Peters started the race at a strategic disadvantage. Jolly spent the first few weeks of his campaign raising money and securing local endorsements. By the time Peters announced her bid, hours before the filing deadline last week, Jolly had raised more than $150,000. He expects to raise $750,000 over the course of the primary.
Peters’ camp said she raised about $100,000 in her first week of campaigning. She said she hopes to raise about $300,000 for the primary.
Both candidates did agree on one item — their criticism of Sink. They have quickly hammered her as a carpetbagger who only moved to the district after Young died and the seat opened.
But even top Republicans, such as Davis, concede Sink is a quality recruit — one of the reasons the race will shift to national issues after the primary.
“I think Alex Sink’s biggest problem right now is not Alex Sink or what the research book says,” Republican pollster Brock McCleary said. “It’s Obamacare.”

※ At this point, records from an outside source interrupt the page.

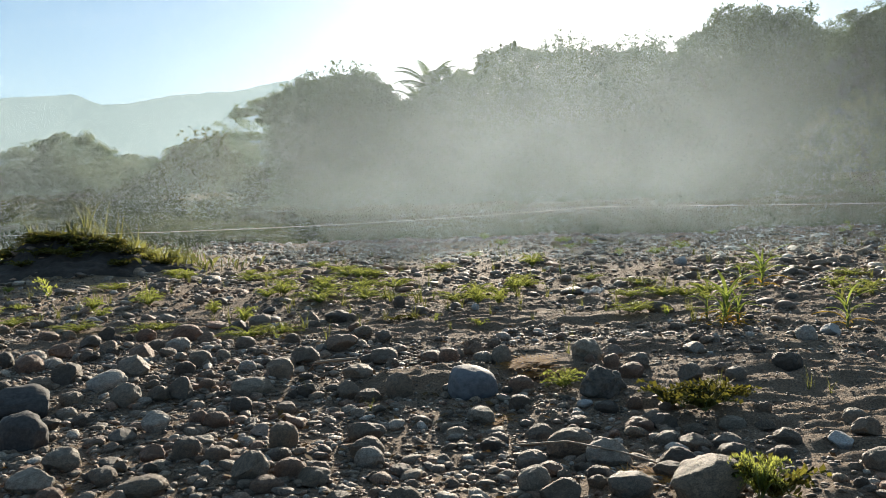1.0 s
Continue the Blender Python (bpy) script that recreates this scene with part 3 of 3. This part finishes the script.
# cobbles near the boulders: x, y, width, height
MID_COBBLES = [
    (0.74, 6.4, .18, .12), (1.92, 6.57, .17, .12), (2.21, 6.86, .10, .07), (1.55, 6.7, .18, .12), (1.49, 7.21, .19, .13),
    (-0.31, 7.53, .27, .13), (-0.74, 7.99, .29, .17), (-0.61, 8.47, .19, .12), (-0.39, 8.28, .16, .12), (0.43, 7.6, .16, .13),
    (0.23, 7.24, .16, .13), (0.64, 7.05, .16, .14), (0.49, 7.06, .16, .11), (0.08, 7.51, .2, .1), (-0.08, 6.4, .19, .17),
    (-0.3, 6.37, .18, .11), (-0.46, 6.54, .17, .13), (0.46, 5.84, .18, .11), (-0.45, 7.22, .17, .09), (2.19, 7.5, .16, .09),
    (0.09, 7.33, .16, .13), (0.43, 7.5, .13, .12), (-0.23, 7.9, .15, .08),
]
RIGHT_COBBLES = [
    (3.18, 7.77, .17, .15), (2.72, 6.87, .22, .12), (5.02, 8.14, .21, .16), (2.6, 5.58, .14, .08), (2.08, 5.55, .11, .06),
    (1.43, 6.0, .1, .09), (3.13, 5.95, .12, .07), (2.81, 5.42, .14, .07), (2.96, 5.38, .1, .08), (3.41, 5.9, .16, .13),
    (2.25, 8.45, .13, .09), (1.67, 7.02, .17, .1), (1.28, 7.0, .08, .08), (1.43, 6.95, .12, .11), (1.58, 7.74, .09, .08),
    (1.37, 7.74, .1, .09), (2.31, 7.85, .12, .07), (2.42, 7.75, .07, .08), (2.21, 6.5, .14, .1), (5.64, 13.6, .33, .14), (4.28, 13.35, .2, .1),
]
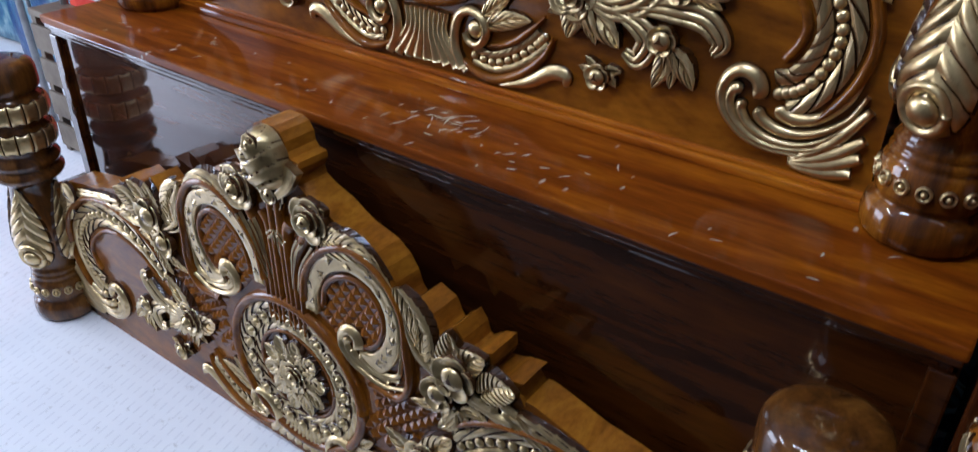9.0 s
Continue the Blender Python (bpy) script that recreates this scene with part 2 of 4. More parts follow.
def mat_floor():
    m, n, l, b = mat("white_vinyl_mat", 0.42, 0, 0.15)
    v = coords(n, l, (1, 1, 1))
    a = noise_node(n, l, v, 2.2, 5)
    r = ramp(n, ((0.3, (0.74, 0.75, 0.77)), (0.7, (0.83, 0.84, 0.85))))
    l.new(a.outputs[0], r.inputs[0])
    dirt = noise_node(n, l, v, 34, 5, 0.7)
    dr = ramp(n, ((0.28, (0.70, 0.68, 0.66)), (0.40, (1, 1, 1))))
    l.new(dirt.outputs[0], dr.inputs[0])
    mx = n.new("ShaderNodeMix")
    mx.data_type, mx.blend_type = 'RGBA', 'MULTIPLY'
    mx.inputs[0].default_value = 1
    l.new(r.outputs[0], mx.inputs[6])
    l.new(dr.outputs[0], mx.inputs[7])
    l.new(mx.outputs[2], b.inputs["Base Color"])
    def op(kind, a, k):
        q = n.new("ShaderNodeMath")
        q.operation = kind
        l.new(a, q.inputs[0])
        if isinstance(k, (int, float)):
            q.inputs[1].default_value = k
        elif k is not None:
            l.new(k, q.inputs[1])
        return q.outputs[0]

    sp = n.new("ShaderNodeSeparateXYZ")
    l.new(coords(n, l, (1 / 0.024, 1 / 0.052, 1), "Object", (0, 0, radians(-28))), sp.inputs[0])
    row = op('MULTIPLY', op('FLOOR', sp.outputs[0], None), 0.5)
    across = op('LESS_THAN', op('FRACT', sp.outputs[0], None), 0.17)
    length = op('LESS_THAN', op('FRACT', op('ADD', sp.outputs[1], row), None), 0.62)
    dash = op('MULTIPLY', across, length)
    bump(n, l, b, dash, 0.9, 0.005)
    # the embossed dashes' shade, also painted as a darker tone over the bump
    dash_shade = n.new("ShaderNodeMix")
    dash_shade.data_type, dash_shade.blend_type = 'RGBA', 'MULTIPLY'
    l.new(op('MULTIPLY', dash, 0.55), dash_shade.inputs[0])
    l.new(mx.outputs[2], dash_shade.inputs[6])
    dash_shade.inputs[7].default_value = (0.80, 0.80, 0.82, 1)
    l.new(dash_shade.outputs[2], b.inputs["Base Color"])
    return m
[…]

A former chief financial officer for the state, Sink narrowly lost her bid for Florida governor in 2010. Her husband, Bill McBride, who died in December 2012, was the Democratic nominee for governor in 2002.
Sink has never worked on Capitol Hill, which will make it harder for Republicans to criticize her on national issues such as the health care law, according to Pinellas County Democratic Chairman Mark Hanisee.
“You can’t attack someone who hasn’t been in Washington,” he said of Sink and Obamacare.
But the GOP will almost certainly try, which is why so much is at stake for Republicans in the contest.